Saturday, August 12, 2006

I guess the New York Times doesn't appreciate sarcasm



On August 1, the New York Times ran the photo above with this caption: "A Gaza home destroyed by Israel Monday. The Israeli Army called the homeowner to warn him about the attack, and his family was evacuated."

The photo accompanied an article (now archived and no longer freely accessible) by Steven Erlanger about Israel's attacks in Lebanon, in which the statements of various Israeli military and government officials, named and unnamed, were dutifully reported without critique or challenge.

I was moved by the photo caption to write the following letter:
To the editor:

In today's online version of your newspaper I read this photo caption: "A Gaza home destroyed by Israel Monday. The Israeli Army called the homeowner to warn him about the attack, and his family was evacuated."

I write to thank you for highlighting the humanity of the Israeli Army. A naive reader might have wondered why Israel was systematically destroying the homes of Gaza residents, but your caption, by focusing on the positive, helps to deflect such negative thinking. Many critics of the American media have deplored its excessively negative coverage of Middle East wars; I applaud your efforts to portray events there in a more positive light.

I do, however, have two questions which remained unanswered after I read the article.
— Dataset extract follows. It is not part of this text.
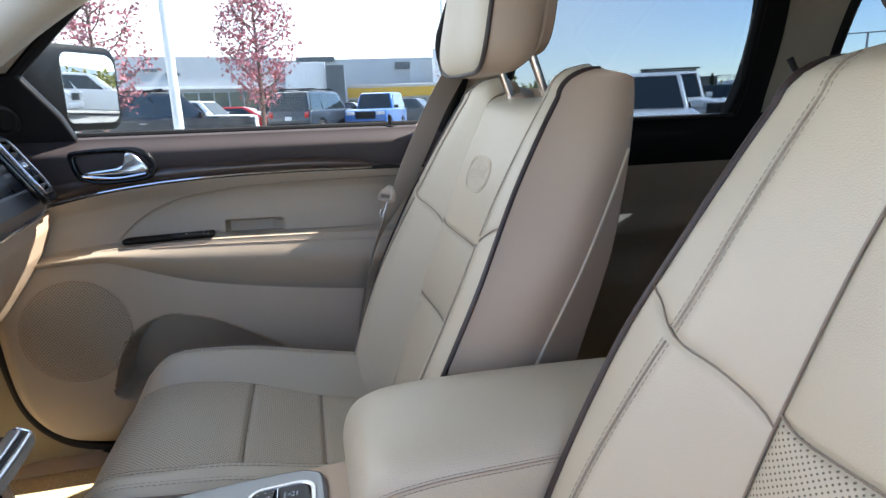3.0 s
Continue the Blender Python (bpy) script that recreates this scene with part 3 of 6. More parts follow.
def headrest(seat):
    """The cushion on two posts, with piping round its front."""
    cz, y0 = 1.455, 0.704

    def outline(k, n, grow):
        shrink = max(0.0, 1 + grow / 0.143)
        t = 2 * math.pi * k / n
        c, s = math.cos(t), math.sin(t)
        px = math.copysign(abs(c) ** (0.44 if s < 0 else 0.53), c)
        pz = math.copysign(abs(s) ** (0.46 if s < 0 else 0.50), s)
        hw = 0.138 - 0.009 * pz
        return px * hw * shrink, pz * 0.108 * shrink

    n = 56

    def ring(grow, dy, lean=0.0):
        return [Vector((x - 0.005, y0 + dy + 0.16 * z - 0.012 * (x / 0.14) ** 2 * (1 if dy < 0.02 else 0), cz + z)) for x, z in (outline(k, n, grow) for k in range(n))]

    bm = bmesh.new()
    steps = [(-0.142, -0.012), (-0.10, -0.0115), (-0.06, -0.010), (-0.03, -0.0065), (-0.014, -0.002), (-0.005, 0.002), (0.0, 0.007), (0.001, 0.008), (0.005, 0.016), (0.006, 0.040), (0.001, 0.06), (-0.012, 0.074), (-0.04, 0.083), (-0.09, 0.087), (-0.142, 0.087)]
    back = bmesh.new()
    for mesh, few in ((bm, steps[:7]), (back, steps[6:])):
        rings = [[mesh.verts.new(p) for p in ring(g, d)] for g, d in few]
        for a, b in zip(rings, rings[1:]):
            for k in range(n):
                mesh.faces.new((a[k], a[(k + 1) % n], b[(k + 1) % n], b[k]))
        mesh.faces.new(rings[0] if mesh is bm else rings[-1])
    hr = part("headrest", bm, M_LEATHER, seat, "beige leather headrest cushion", flat_angle=60)
    # Same leather as the front; the taupe carries the shade on the side
    part("side_cover", back, M_TAUPE, hr, "headrest side cover, taupe put in for its shade", flat_angle=60)
    part("piping", tube(ring(0.0022, 0.0068), 0.0036, 8, closed=True), M_PIPING, hr, "dark brown piping")
    bm = bmesh.new()
    cap = [ring(g, d) for g, d in ((-0.03, 0.070), (-0.022, 0.082), (-0.03, 0.098), (-0.06, 0.107), (-0.11, 0.110))]
    vs = [[bm.verts.new(p) for p in r] for r in cap]
    for a, b in zip(vs, vs[1:]):
        for k in range(n):
            bm.faces.new((a[k], a[(k + 1) % n], b[(k + 1) % n], b[k]))
    bm.faces.new(vs[-1])
    part("back_shell", bm, M_TAUPE, hr)
    for x in (-0.08, 0.08):
        post = part("post", tube([(x, 0.806, 1.29), (x, 0.775, 1.37)], 0.0065, 14), M_POST, seat, "chrome headrest post")
        collar = put(lathe([(0, 0), (0.026, 0), (0.028, 0.004), (0.024, 0.011), (0.012, 0.014), (0.0085, 0.012)], 24), Matrix.Translation((x, 0.812, 1.306)) @ Matrix.Rotation(radians(12), 4, "X") @ Matrix.Diagonal((1.2, 0.7, 1, 1)))
        part("post_collar", collar, M_BEIGEPLASTIC, seat)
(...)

First, why is there a picture from Gaza above an article about Israel's attacks in Lebanon? And second, did the homeowner and his family, whose names and faces you omitted from your coverage, no doubt due to space limitations, manage to evacuate safely, or were they fired on and killed by an Israeli helicopter, as happened to the 23 family members of Ali and Ahmad al-Ghanam while fleeing, on Israeli orders, the Lebanese village of Marwaheen on July 20?

Regrettably, the Times did not see fit to print it. Can't imagine why. Though I do detect a definite pattern here, because they haven't printed any of the dozen or so letters I've written in recent years. Is it something I said?